Surveillance and security have often gone hand-in-hand, but there’s more to surveillance than recording criminal evidence. Mobotix’s Magnus Ekerot outlines the trends to watch.
The idea of Big Brother is a pervasive one: if you know you are being watched, it is a deterrent for criminal activity. If you do commit a crime, you will be caught and the recording will prove that you did it. Surveillance and security have thus been brothers-in-arms against crime since the invention of watchtowers.
Surveillance as a discipline has evolved, however. We no longer squint into the gloom trying to identify outsiders to stop them from marauding our township.
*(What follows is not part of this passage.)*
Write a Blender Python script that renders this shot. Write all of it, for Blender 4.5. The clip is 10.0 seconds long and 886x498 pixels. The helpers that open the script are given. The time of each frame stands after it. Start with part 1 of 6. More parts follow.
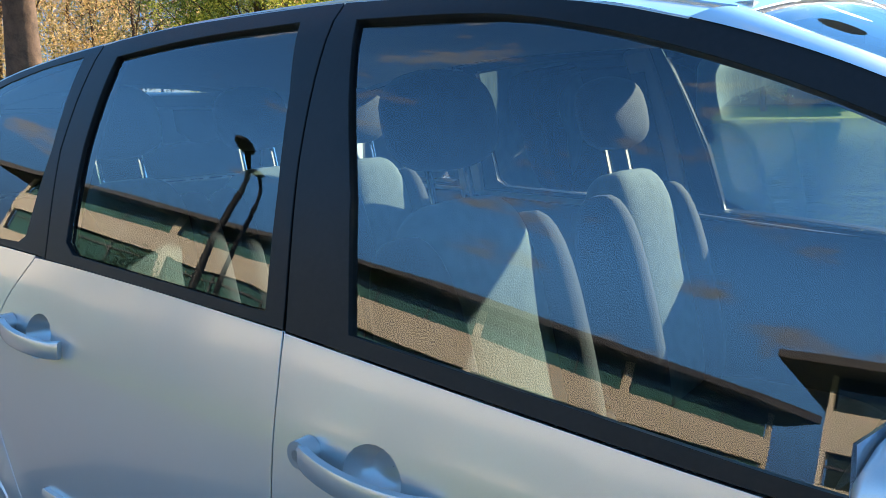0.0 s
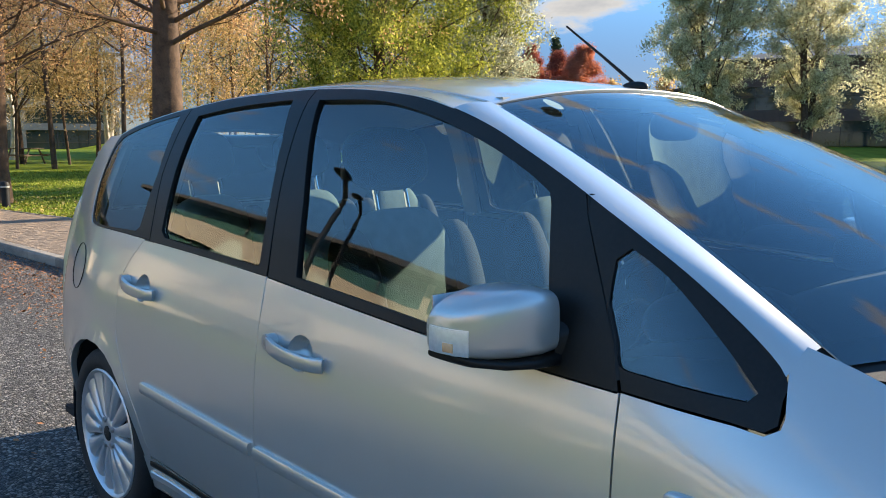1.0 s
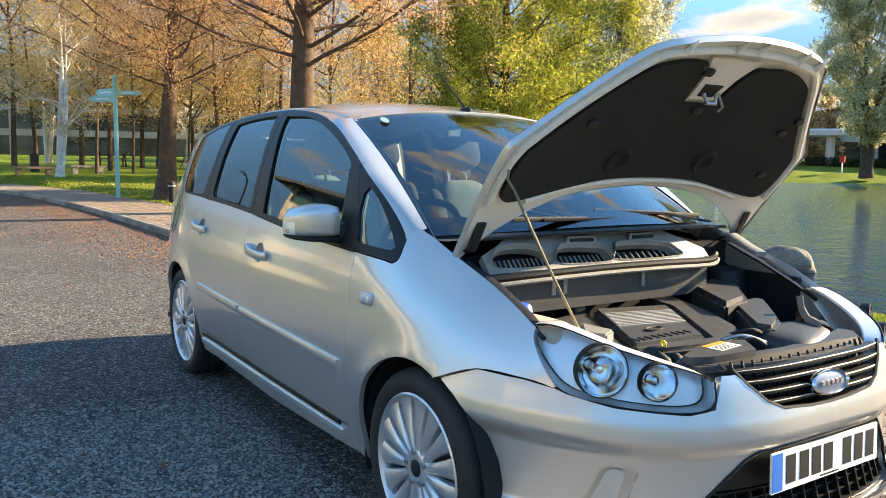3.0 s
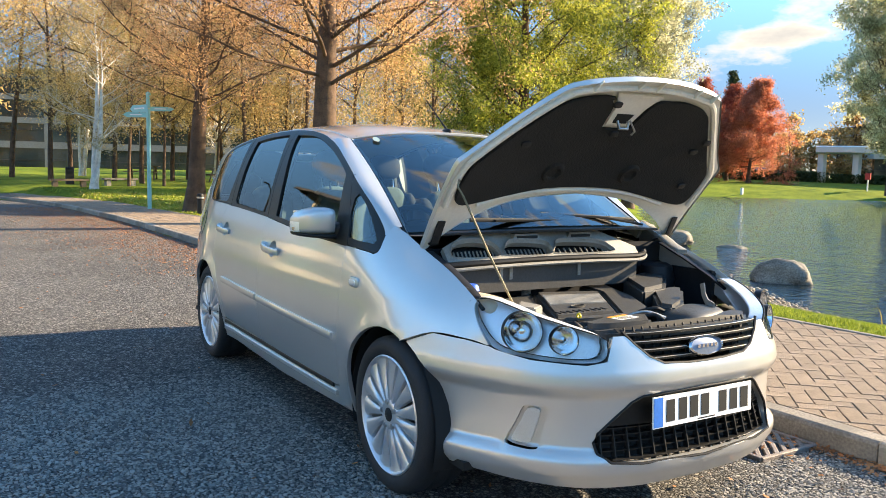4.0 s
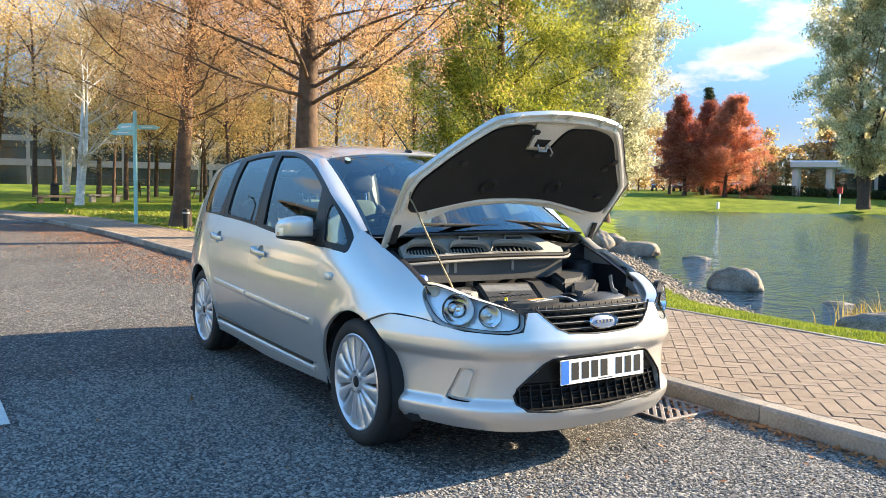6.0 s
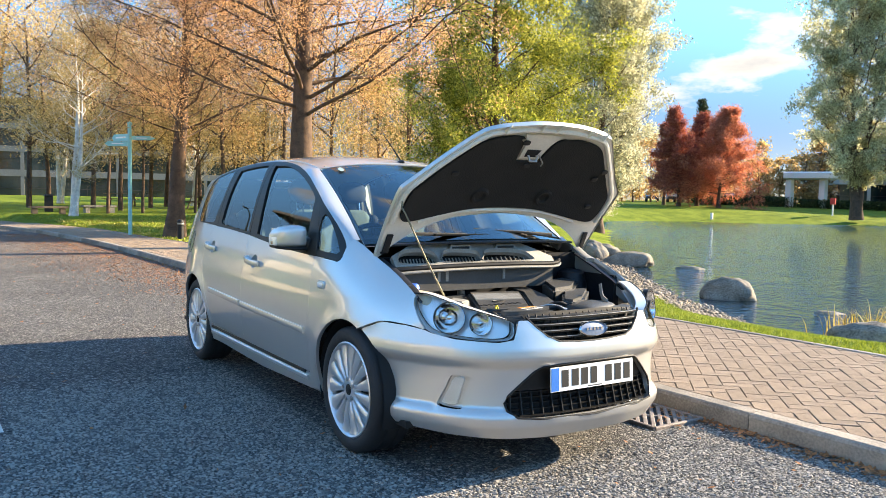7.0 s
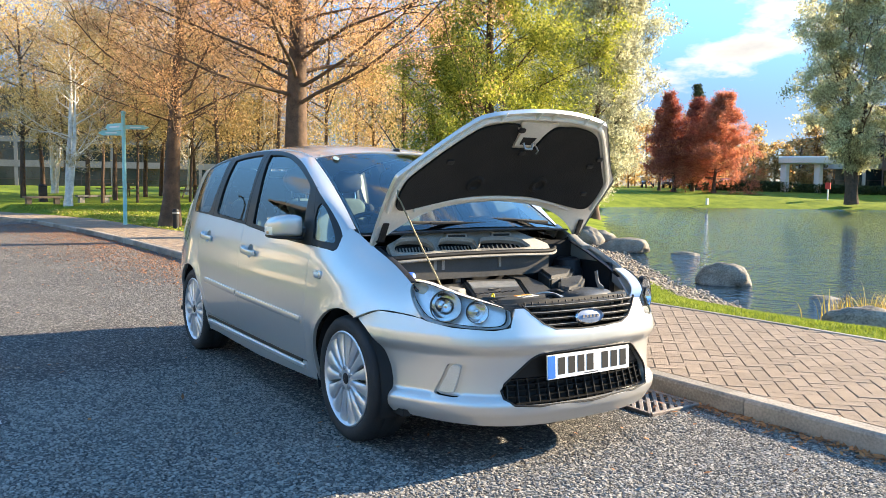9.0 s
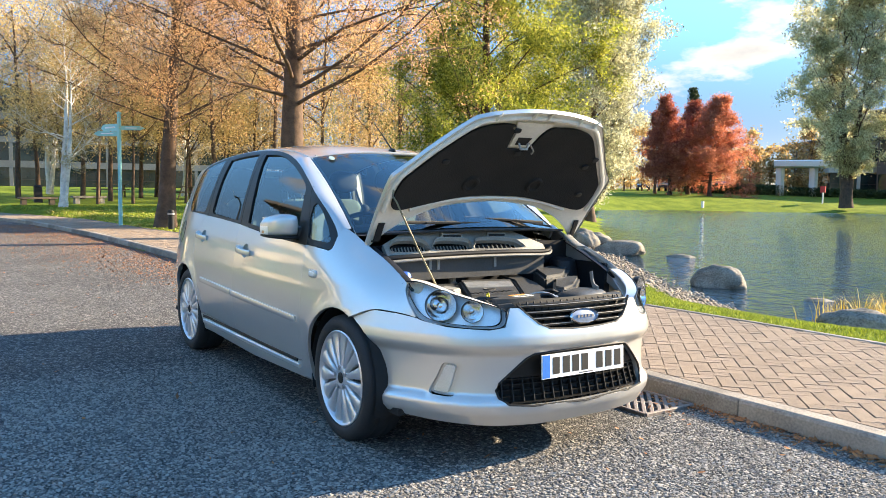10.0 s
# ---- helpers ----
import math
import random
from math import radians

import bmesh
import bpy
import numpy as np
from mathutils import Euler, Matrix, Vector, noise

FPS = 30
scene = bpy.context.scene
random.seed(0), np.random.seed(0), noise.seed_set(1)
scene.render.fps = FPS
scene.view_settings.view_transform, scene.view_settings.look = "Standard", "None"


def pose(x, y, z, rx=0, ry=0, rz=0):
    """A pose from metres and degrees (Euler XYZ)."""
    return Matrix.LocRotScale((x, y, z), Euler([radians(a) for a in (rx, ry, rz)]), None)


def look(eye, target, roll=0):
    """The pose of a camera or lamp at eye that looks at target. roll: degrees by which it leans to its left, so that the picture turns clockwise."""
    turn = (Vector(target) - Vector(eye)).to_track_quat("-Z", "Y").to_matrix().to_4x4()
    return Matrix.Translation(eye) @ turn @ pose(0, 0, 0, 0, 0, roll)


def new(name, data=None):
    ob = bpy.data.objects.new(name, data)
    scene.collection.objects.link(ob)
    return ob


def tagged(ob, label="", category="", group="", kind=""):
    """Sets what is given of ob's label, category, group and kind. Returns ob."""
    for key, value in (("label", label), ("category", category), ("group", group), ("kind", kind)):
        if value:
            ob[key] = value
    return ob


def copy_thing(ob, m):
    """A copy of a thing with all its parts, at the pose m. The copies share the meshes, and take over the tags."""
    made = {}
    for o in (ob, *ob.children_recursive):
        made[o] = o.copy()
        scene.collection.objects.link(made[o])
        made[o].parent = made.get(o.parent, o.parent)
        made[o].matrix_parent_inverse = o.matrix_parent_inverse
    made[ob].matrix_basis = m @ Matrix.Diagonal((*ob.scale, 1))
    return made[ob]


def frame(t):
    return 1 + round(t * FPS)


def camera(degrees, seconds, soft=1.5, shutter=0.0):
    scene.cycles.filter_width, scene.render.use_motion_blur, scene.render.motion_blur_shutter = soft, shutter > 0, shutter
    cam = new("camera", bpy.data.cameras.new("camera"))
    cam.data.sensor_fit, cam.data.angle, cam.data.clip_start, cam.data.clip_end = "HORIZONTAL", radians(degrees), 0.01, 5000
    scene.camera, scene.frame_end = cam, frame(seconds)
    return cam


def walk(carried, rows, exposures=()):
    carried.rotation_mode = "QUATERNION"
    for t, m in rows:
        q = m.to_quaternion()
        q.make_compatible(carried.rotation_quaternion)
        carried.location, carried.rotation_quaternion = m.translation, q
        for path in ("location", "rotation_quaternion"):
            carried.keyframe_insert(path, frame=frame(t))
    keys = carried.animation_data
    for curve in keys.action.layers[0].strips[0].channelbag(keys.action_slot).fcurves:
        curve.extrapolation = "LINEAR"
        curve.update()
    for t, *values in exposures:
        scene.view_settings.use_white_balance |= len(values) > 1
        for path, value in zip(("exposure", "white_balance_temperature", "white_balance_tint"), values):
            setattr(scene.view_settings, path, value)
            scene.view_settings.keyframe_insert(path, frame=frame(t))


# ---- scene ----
cam = camera(58.2, 10.0, 0.8)
PATH = [
    (0, (-0.674, -1.583, 1.346), (-1.871, -0.021, 0.993), -1.0),
    (0.5, (-0.186, -1.787, 1.351), (-1.497, -0.306, 1.05), -0.5),
    (1, (0.241, -1.916, 1.363), (-1.185, -0.539, 1.101), -0.3),
    (1.5, (0.711, -1.935, 1.349), (-0.819, -0.665, 1.135), -0.2),
    (2, (1.169, -2.014, 1.338), (-0.414, -0.807, 1.145), -0.0),
    (2.5, (1.617, -2.086, 1.320), (-0.009, -0.940, 1.106), 0.7),
    (2.7, (1.808, -2.083, 1.290), (0.166, -0.962, 1.068), 0.7),
    (3.8, (2.646, -2.304, 1.305), (0.950, -1.266, 1.096), 1.3),
    (4, (2.77, -2.306, 1.286), (1.072, -1.267, 1.096), 1.2),
    (4.5, (3.057, -2.411, 1.289), (1.371, -1.349, 1.114), 1.4),
    (5, (3.262, -2.566, 1.27), (1.595, -1.474, 1.097), 1.4),
    (6.5, (3.556, -2.605, 1.283), (1.872, -1.534, 1.145), 0.9),
    (7, (3.56, -2.612, 1.273), (1.886, -1.525, 1.15), 1.0),
    (7.5, (3.553, -2.618, 1.262), (1.89, -1.513, 1.148), 0.9),
    (8, (3.561, -2.616, 1.273), (1.898, -1.514, 1.143), 0.9),
    (8.5, (3.545, -2.614, 1.253), (1.881, -1.514, 1.112), 0.8),
    (9, (3.561, -2.613, 1.28), (1.894, -1.518, 1.125), 0.6),
    (9.5, (3.56, -2.614, 1.266), (1.896, -1.513, 1.12), 0.7),
    (10, (3.567, -2.613, 1.267), (1.905, -1.509, 1.118), 0.8),
]
walk(cam, [(t, look(eye, target, roll)) for t, eye, target, roll in PATH], [(0, 1.70, 6700, 10), (0.5, 1.38, 6850, 10), (1.0, 1.33, 7100, 10), (1.5, 1.48, 7400, 10), (2.0, 1.82, 8000, 10), (2.5, 1.80, 8250, 10), (4.0, 1.86, 8100, 10), (6.5, 1.96, 7700, 10), (10, 2.0, 7600, 10)])


from mathutils.geometry import delaunay_2d_cdt

# ---- world, sun and exposure ----
SUN_EL, SUN_AZ = 22.0, 12.5          # degrees above the horizon; clockwise from +y
world = bpy.data.worlds.new("world")
scene.world = world
world.use_nodes = True


def build_sky():
    nt = world.node_tree
    nt.nodes.clear()
    n, l = nt.nodes.new, nt.links.new
    out, bg = n("ShaderNodeOutputWorld"), n("ShaderNodeBackground")
    sky = n("ShaderNodeTexSky")
    sky.sky_type, sky.sun_disc = "NISHITA", False
    sky.sun_elevation, sky.sun_rotation = radians(SUN_EL), radians(SUN_AZ)
    sky.air_density, sky.dust_density, sky.ozone_density = 0.8, 0.0, 4.5
    tex = n("ShaderNodeTexCoord")
    sep = n("ShaderNodeSeparateXYZ")
    l(tex.outputs["Generated"], sep.inputs[0])
    # cumulus: billowy noise, drawn out sideways, thinning towards the zenith
    mp = n("ShaderNodeMapping")
    mp.inputs["Scale"].default_value = (1.0, 1.0, 2.6)
    mp.inputs["Location"].default_value = CLOUD_SHIFT
    l(tex.outputs["Generated"], mp.inputs[0])
    big = n("ShaderNodeTexNoise")
    big.inputs["Scale"].default_value, big.inputs["Detail"].default_value = 5.0, 10.0
    big.inputs["Roughness"].default_value = 0.58
    l(mp.outputs[0], big.inputs["Vector"])
    # one bank of cumulus low over the lake
    gap = n("ShaderNodeVectorMath")
    squash = n("ShaderNodeVectorMath")
    squash.operation, squash.inputs[1].default_value = "MULTIPLY", (1, 1, 3.0)
    l(tex.outputs["Generated"], squash.inputs[0])
    gap.operation, gap.inputs[1].default_value = "DISTANCE", (CLOUD_BANK[0], CLOUD_BANK[1], CLOUD_BANK[2] * 3.0)
    l(squash.outputs[0], gap.inputs[0])
    near = n("ShaderNodeMapRange")
    near.inputs["From Min"].default_value, near.inputs["From Max"].default_value = 0.0, 0.18
    near.inputs["To Min"].default_value, near.inputs["To Max"].default_value = 0.17, -0.04
    l(gap.outputs["Value"], near.inputs["Value"])
    heap = n("ShaderNodeMath")
    heap.operation = "ADD"
    l(big.outputs["Fac"], heap.inputs[0])
    l(near.outputs[0], heap.inputs[1])
    ramp = n("ShaderNodeValToRGB")
    ramp.color_ramp.elements[0].position, ramp.color_ramp.elements[1].position = 0.54, 0.63
    l(heap.outputs[0], ramp.inputs[0])
    shade = n("ShaderNodeValToRGB")
    shade.color_ramp.elements[0].position, shade.color_ramp.elements[1].position = 0.58, 0.74
    shade.color_ramp.elements[0].color = (1.85, 1.80, 1.74, 1)
    shade.color_ramp.elements[1].color = (1.15, 1.17, 1.22, 1)
    l(heap.outputs[0], shade.inputs[0])
    mix = n("ShaderNodeMix")
    mix.data_type = "RGBA"
    fac = n("ShaderNodeMath")
    fac.operation, fac.inputs[1].default_value = "MULTIPLY", 0.92
    l(ramp.outputs[0], fac.inputs[0])
    l(fac.outputs[0], mix.inputs["Factor"])
    deep = n("ShaderNodeHueSaturation")
    deep.inputs["Saturation"].default_value = 1.16
    deep.inputs["Hue"].default_value = 0.508
    l(sky.outputs[0], deep.inputs["Color"])
    clear = n("ShaderNodeMix")
    clear.data_type, clear.blend_type = "RGBA", "MULTIPLY"
    # clear dry air: the blue stays deep down to the horizon
    air = n("ShaderNodeValToRGB")
    air.color_ramp.elements[0].position, air.color_ramp.elements[1].position = 0.06, 0.42
    air.color_ramp.elements[0].color, air.color_ramp.elements[1].color = (0.20, 0.18, 0.20, 1), (1.38, 1.36, 1.06, 1)
    air.color_ramp.interpolation = "EASE"
    l(sep.outputs["Z"], air.inputs[0])
    clear.inputs["Factor"].default_value = 1.0
    l(deep.outputs[0], clear.inputs["A"])
    l(air.outputs[0], clear.inputs["B"])
    l(clear.outputs["Result"], mix.inputs["A"])
    l(shade.outputs[0], mix.inputs["B"])
    l(mix.outputs["Result"], bg.inputs["Color"])
    bg.inputs["Strength"].default_value = SKY
    l(bg.outputs[0], out.inputs[0])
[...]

Nor is our sole mission to find bomb-planting terrorists, says Magnus Ekerot, chief sales officer of surveillance technology company Mobotix.
“In the UK there are a lot of cameras mounted for public surveillance from the time of the IRA [Irish Republican Army]. They were under constant threat of terrorist activities during the 1970s and 1980s,” he explains. “In the US they don’t have that much public surveillance but they have more private surveillance.”
The switch from surveillance for public safety to surveillance for private reasons is key as it marks the trend towards an increasing commercial influence. Ekerot says that the biggest users of surveillance technology in the USA are in the manufacturing and production sectors.
“They have parameter surveillance—who’s coming in, who’s going out—but they also have cameras on the machines,” he says. “Imagine you’re a soft drink manufacturer: someone has been laid off and is majorly pissed off, buys rat poison and throws it into the mixer. The drink comes out, people get seriously sick. Can you imagine the loss? Huge. You would have to pull back batches and there would be damage to the brand.”